What to produce
Repeat the data below exactly, dropping any pictures it holds.

Source excerpt
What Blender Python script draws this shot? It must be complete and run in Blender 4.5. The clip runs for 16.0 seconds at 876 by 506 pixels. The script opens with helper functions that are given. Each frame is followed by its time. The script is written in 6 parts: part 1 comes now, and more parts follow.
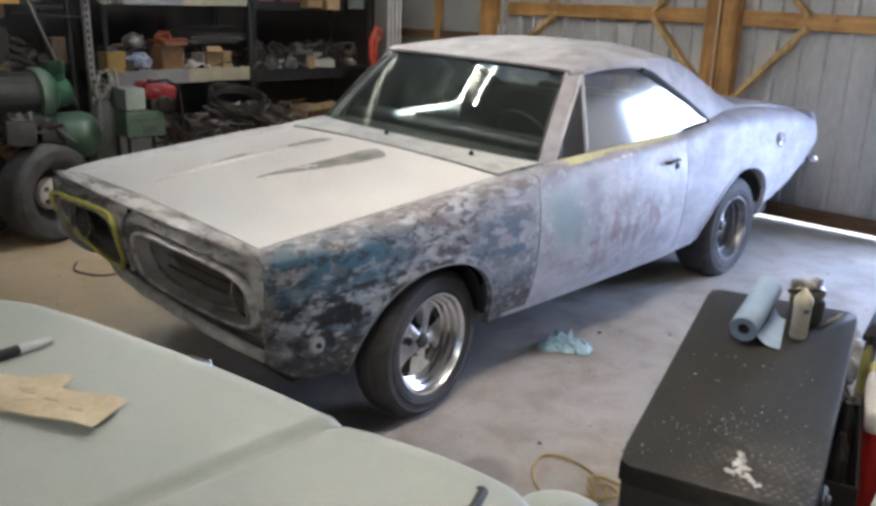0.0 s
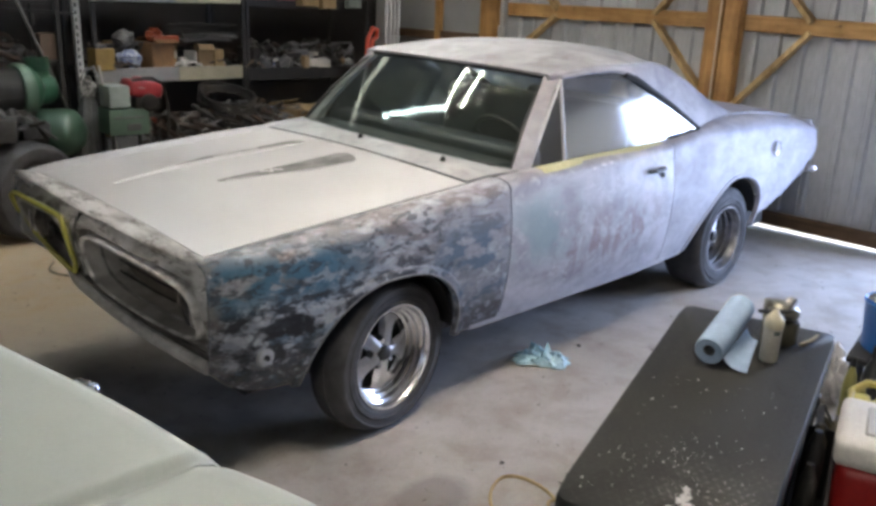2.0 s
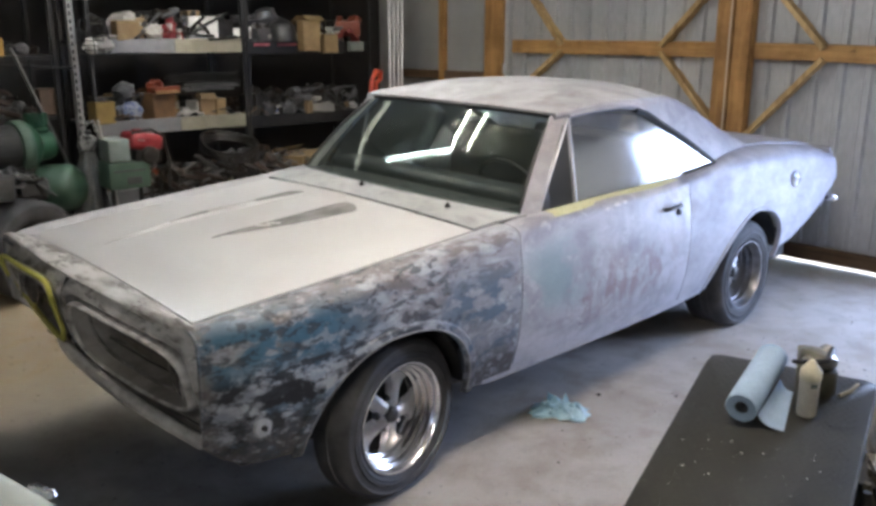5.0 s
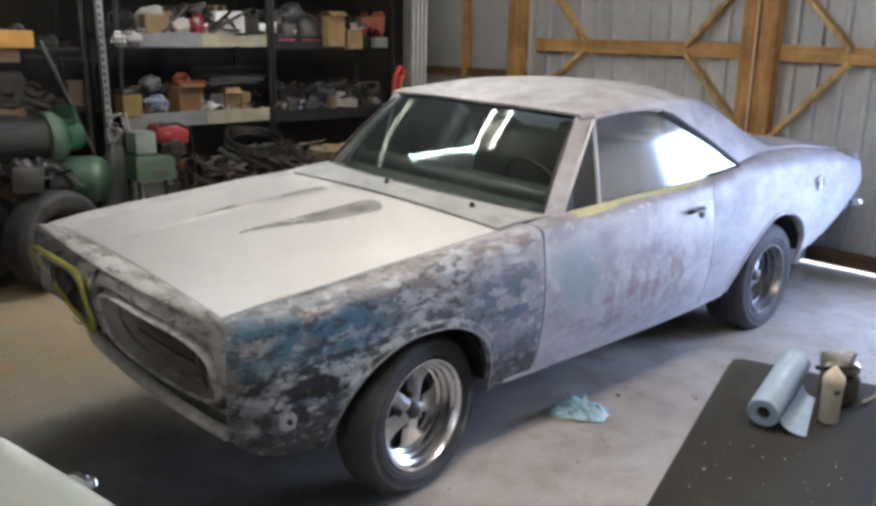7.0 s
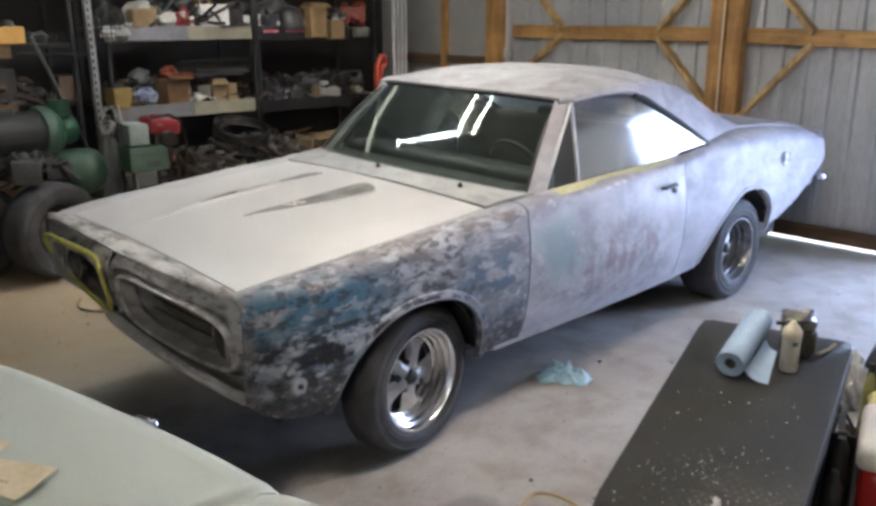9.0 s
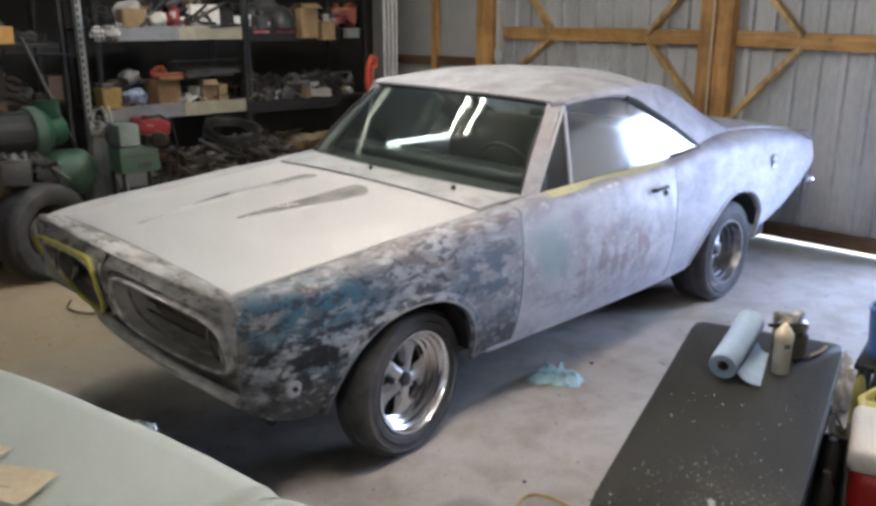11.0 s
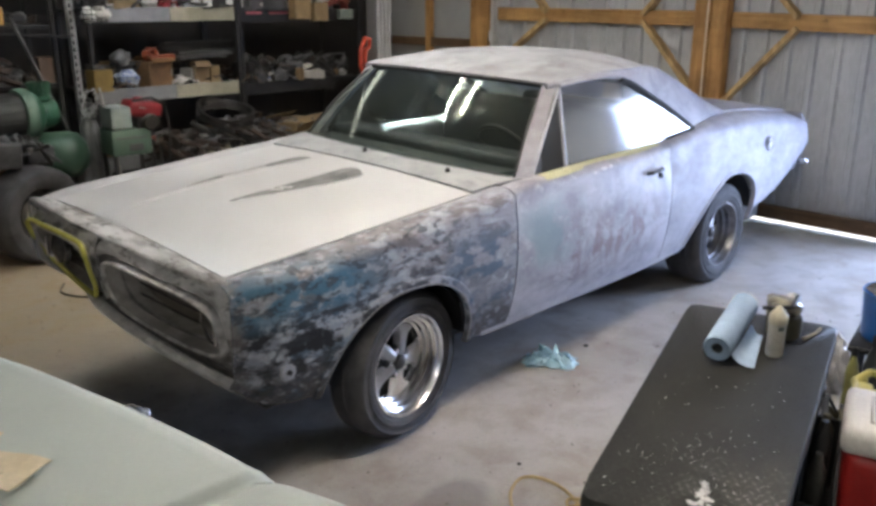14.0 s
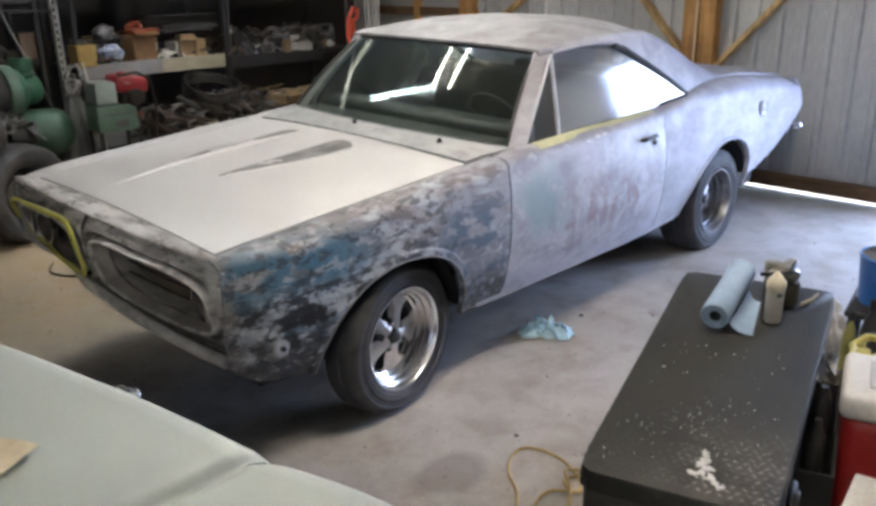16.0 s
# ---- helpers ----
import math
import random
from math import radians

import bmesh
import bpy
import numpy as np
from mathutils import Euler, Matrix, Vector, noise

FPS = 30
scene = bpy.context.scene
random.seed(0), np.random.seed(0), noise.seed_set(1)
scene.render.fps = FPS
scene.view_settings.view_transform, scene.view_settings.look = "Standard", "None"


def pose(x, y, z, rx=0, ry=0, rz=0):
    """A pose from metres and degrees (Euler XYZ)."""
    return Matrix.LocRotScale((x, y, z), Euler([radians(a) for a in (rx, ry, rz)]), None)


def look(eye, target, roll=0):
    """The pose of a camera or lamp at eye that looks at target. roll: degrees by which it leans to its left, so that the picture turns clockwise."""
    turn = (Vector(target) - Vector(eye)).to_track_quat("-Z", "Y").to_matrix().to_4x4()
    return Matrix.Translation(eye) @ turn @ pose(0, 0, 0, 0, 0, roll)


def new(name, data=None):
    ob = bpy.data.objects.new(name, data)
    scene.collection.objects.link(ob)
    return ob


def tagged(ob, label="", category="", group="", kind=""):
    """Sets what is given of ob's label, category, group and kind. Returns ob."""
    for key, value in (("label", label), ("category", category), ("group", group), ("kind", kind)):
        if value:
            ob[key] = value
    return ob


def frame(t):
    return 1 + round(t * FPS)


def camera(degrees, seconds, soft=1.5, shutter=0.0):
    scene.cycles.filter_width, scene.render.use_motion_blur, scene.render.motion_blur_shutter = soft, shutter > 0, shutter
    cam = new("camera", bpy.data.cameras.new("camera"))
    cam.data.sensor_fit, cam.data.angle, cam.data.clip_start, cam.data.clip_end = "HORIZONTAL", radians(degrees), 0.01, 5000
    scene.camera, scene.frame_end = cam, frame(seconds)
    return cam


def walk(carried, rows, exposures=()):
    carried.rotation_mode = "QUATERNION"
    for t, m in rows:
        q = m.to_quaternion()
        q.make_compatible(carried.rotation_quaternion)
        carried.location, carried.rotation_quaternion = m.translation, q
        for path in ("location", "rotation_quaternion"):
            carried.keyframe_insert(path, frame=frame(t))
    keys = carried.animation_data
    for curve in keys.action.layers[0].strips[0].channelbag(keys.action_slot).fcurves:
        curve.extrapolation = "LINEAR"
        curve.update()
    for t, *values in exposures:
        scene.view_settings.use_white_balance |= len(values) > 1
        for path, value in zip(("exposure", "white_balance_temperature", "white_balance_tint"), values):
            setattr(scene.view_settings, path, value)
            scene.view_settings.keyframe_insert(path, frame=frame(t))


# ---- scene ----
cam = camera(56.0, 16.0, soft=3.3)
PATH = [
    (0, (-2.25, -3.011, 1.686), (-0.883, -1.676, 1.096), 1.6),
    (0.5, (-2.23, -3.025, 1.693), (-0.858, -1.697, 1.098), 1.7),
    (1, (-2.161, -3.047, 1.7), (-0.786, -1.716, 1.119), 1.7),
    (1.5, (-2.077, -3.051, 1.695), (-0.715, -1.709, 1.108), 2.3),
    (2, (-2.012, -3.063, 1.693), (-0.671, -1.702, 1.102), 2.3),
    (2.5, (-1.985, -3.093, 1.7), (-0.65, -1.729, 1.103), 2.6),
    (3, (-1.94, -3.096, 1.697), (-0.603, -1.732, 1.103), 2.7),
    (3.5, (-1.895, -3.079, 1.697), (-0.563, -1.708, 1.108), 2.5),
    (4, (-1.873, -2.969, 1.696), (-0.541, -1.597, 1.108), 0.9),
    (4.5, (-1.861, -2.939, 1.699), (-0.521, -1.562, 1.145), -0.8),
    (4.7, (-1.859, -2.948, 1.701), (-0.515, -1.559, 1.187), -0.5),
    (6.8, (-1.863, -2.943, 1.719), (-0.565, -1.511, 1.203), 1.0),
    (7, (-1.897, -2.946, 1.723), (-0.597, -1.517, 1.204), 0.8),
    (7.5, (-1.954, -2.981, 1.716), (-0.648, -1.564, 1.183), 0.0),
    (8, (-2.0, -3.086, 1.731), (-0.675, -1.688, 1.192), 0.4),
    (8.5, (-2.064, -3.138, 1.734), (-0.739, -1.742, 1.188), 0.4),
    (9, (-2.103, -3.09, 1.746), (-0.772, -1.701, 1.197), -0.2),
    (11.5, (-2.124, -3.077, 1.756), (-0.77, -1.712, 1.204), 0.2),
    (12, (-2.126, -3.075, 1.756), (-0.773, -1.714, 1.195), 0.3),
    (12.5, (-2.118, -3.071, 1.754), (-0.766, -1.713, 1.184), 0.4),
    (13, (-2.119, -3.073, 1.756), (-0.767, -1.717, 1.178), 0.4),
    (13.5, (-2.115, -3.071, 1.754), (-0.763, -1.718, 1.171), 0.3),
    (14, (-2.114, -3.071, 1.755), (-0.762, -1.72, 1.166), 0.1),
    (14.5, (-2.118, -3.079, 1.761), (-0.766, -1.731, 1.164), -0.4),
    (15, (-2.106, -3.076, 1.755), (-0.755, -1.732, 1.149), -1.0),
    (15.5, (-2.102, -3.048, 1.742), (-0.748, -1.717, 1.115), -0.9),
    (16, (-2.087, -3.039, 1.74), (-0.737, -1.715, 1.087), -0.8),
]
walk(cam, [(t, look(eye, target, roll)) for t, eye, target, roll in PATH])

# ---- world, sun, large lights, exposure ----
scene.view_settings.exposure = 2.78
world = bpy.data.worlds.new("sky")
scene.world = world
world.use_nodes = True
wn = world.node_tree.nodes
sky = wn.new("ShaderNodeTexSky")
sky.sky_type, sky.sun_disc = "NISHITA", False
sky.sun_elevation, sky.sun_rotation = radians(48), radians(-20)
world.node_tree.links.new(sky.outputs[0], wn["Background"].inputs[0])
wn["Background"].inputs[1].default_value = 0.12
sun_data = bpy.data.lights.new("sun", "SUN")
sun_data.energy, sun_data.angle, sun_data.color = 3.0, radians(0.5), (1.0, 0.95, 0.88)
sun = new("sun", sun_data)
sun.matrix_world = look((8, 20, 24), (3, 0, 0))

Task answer
What Blender Python script draws this shot? It must be complete and run in Blender 4.5. The clip runs for 16.0 seconds at 876 by 506 pixels. The script opens with helper functions that are given. Each frame is followed by its time. The script is written in 6 parts: part 1 comes now, and more parts follow.
0.0 s
2.0 s
5.0 s
7.0 s
9.0 s
11.0 s
14.0 s
16.0 s
# ---- helpers ----
import math
import random
from math import radians

import bmesh
import bpy
import numpy as np
from mathutils import Euler, Matrix, Vector, noise

FPS = 30
scene = bpy.context.scene
random.seed(0), np.random.seed(0), noise.seed_set(1)
scene.render.fps = FPS
scene.view_settings.view_transform, scene.view_settings.look = "Standard", "None"


def pose(x, y, z, rx=0, ry=0, rz=0):
    """A pose from metres and degrees (Euler XYZ)."""
    return Matrix.LocRotScale((x, y, z), Euler([radians(a) for a in (rx, ry, rz)]), None)


def look(eye, target, roll=0):
    """The pose of a camera or lamp at eye that looks at target. roll: degrees by which it leans to its left, so that the picture turns clockwise."""
    turn = (Vector(target) - Vector(eye)).to_track_quat("-Z", "Y").to_matrix().to_4x4()
    return Matrix.Translation(eye) @ turn @ pose(0, 0, 0, 0, 0, roll)


def new(name, data=None):
    ob = bpy.data.objects.new(name, data)
    scene.collection.objects.link(ob)
    return ob


def tagged(ob, label="", category="", group="", kind=""):
    """Sets what is given of ob's label, category, group and kind. Returns ob."""
    for key, value in (("label", label), ("category", category), ("group", group), ("kind", kind)):
        if value:
            ob[key] = value
    return ob


def frame(t):
    return 1 + round(t * FPS)


def camera(degrees, seconds, soft=1.5, shutter=0.0):
    scene.cycles.filter_width, scene.render.use_motion_blur, scene.render.motion_blur_shutter = soft, shutter > 0, shutter
    cam = new("camera", bpy.data.cameras.new("camera"))
    cam.data.sensor_fit, cam.data.angle, cam.data.clip_start, cam.data.clip_end = "HORIZONTAL", radians(degrees), 0.01, 5000
    scene.camera, scene.frame_end = cam, frame(seconds)
    return cam


def walk(carried, rows, exposures=()):
    carried.rotation_mode = "QUATERNION"
    for t, m in rows:
        q = m.to_quaternion()
        q.make_compatible(carried.rotation_quaternion)
        carried.location, carried.rotation_quaternion = m.translation, q
        for path in ("location", "rotation_quaternion"):
            carried.keyframe_insert(path, frame=frame(t))
    keys = carried.animation_data
    for curve in keys.action.layers[0].strips[0].channelbag(keys.action_slot).fcurves:
        curve.extrapolation = "LINEAR"
        curve.update()
    for t, *values in exposures:
        scene.view_settings.use_white_balance |= len(values) > 1
        for path, value in zip(("exposure", "white_balance_temperature", "white_balance_tint"), values):
            setattr(scene.view_settings, path, value)
            scene.view_settings.keyframe_insert(path, frame=frame(t))


# ---- scene ----
cam = camera(56.0, 16.0, soft=3.3)
PATH = [
    (0, (-2.25, -3.011, 1.686), (-0.883, -1.676, 1.096), 1.6),
    (0.5, (-2.23, -3.025, 1.693), (-0.858, -1.697, 1.098), 1.7),
    (1, (-2.161, -3.047, 1.7), (-0.786, -1.716, 1.119), 1.7),
    (1.5, (-2.077, -3.051, 1.695), (-0.715, -1.709, 1.108), 2.3),
    (2, (-2.012, -3.063, 1.693), (-0.671, -1.702, 1.102), 2.3),
    (2.5, (-1.985, -3.093, 1.7), (-0.65, -1.729, 1.103), 2.6),
    (3, (-1.94, -3.096, 1.697), (-0.603, -1.732, 1.103), 2.7),
    (3.5, (-1.895, -3.079, 1.697), (-0.563, -1.708, 1.108), 2.5),
    (4, (-1.873, -2.969, 1.696), (-0.541, -1.597, 1.108), 0.9),
    (4.5, (-1.861, -2.939, 1.699), (-0.521, -1.562, 1.145), -0.8),
    (4.7, (-1.859, -2.948, 1.701), (-0.515, -1.559, 1.187), -0.5),
    (6.8, (-1.863, -2.943, 1.719), (-0.565, -1.511, 1.203), 1.0),
    (7, (-1.897, -2.946, 1.723), (-0.597, -1.517, 1.204), 0.8),
    (7.5, (-1.954, -2.981, 1.716), (-0.648, -1.564, 1.183), 0.0),
    (8, (-2.0, -3.086, 1.731), (-0.675, -1.688, 1.192), 0.4),
    (8.5, (-2.064, -3.138, 1.734), (-0.739, -1.742, 1.188), 0.4),
    (9, (-2.103, -3.09, 1.746), (-0.772, -1.701, 1.197), -0.2),
    (11.5, (-2.124, -3.077, 1.756), (-0.77, -1.712, 1.204), 0.2),
    (12, (-2.126, -3.075, 1.756), (-0.773, -1.714, 1.195), 0.3),
    (12.5, (-2.118, -3.071, 1.754), (-0.766, -1.713, 1.184), 0.4),
    (13, (-2.119, -3.073, 1.756), (-0.767, -1.717, 1.178), 0.4),
    (13.5, (-2.115, -3.071, 1.754), (-0.763, -1.718, 1.171), 0.3),
    (14, (-2.114, -3.071, 1.755), (-0.762, -1.72, 1.166), 0.1),
    (14.5, (-2.118, -3.079, 1.761), (-0.766, -1.731, 1.164), -0.4),
    (15, (-2.106, -3.076, 1.755), (-0.755, -1.732, 1.149), -1.0),
    (15.5, (-2.102, -3.048, 1.742), (-0.748, -1.717, 1.115), -0.9),
    (16, (-2.087, -3.039, 1.74), (-0.737, -1.715, 1.087), -0.8),
]
walk(cam, [(t, look(eye, target, roll)) for t, eye, target, roll in PATH])

# ---- world, sun, large lights, exposure ----
scene.view_settings.exposure = 2.78
world = bpy.data.worlds.new("sky")
scene.world = world
world.use_nodes = True
wn = world.node_tree.nodes
sky = wn.new("ShaderNodeTexSky")
sky.sky_type, sky.sun_disc = "NISHITA", False
sky.sun_elevation, sky.sun_rotation = radians(48), radians(-20)
world.node_tree.links.new(sky.outputs[0], wn["Background"].inputs[0])
wn["Background"].inputs[1].default_value = 0.12
sun_data = bpy.data.lights.new("sun", "SUN")
sun_data.energy, sun_data.angle, sun_data.color = 3.0, radians(0.5), (1.0, 0.95, 0.88)
sun = new("sun", sun_data)
sun.matrix_world = look((8, 20, 24), (3, 0, 0))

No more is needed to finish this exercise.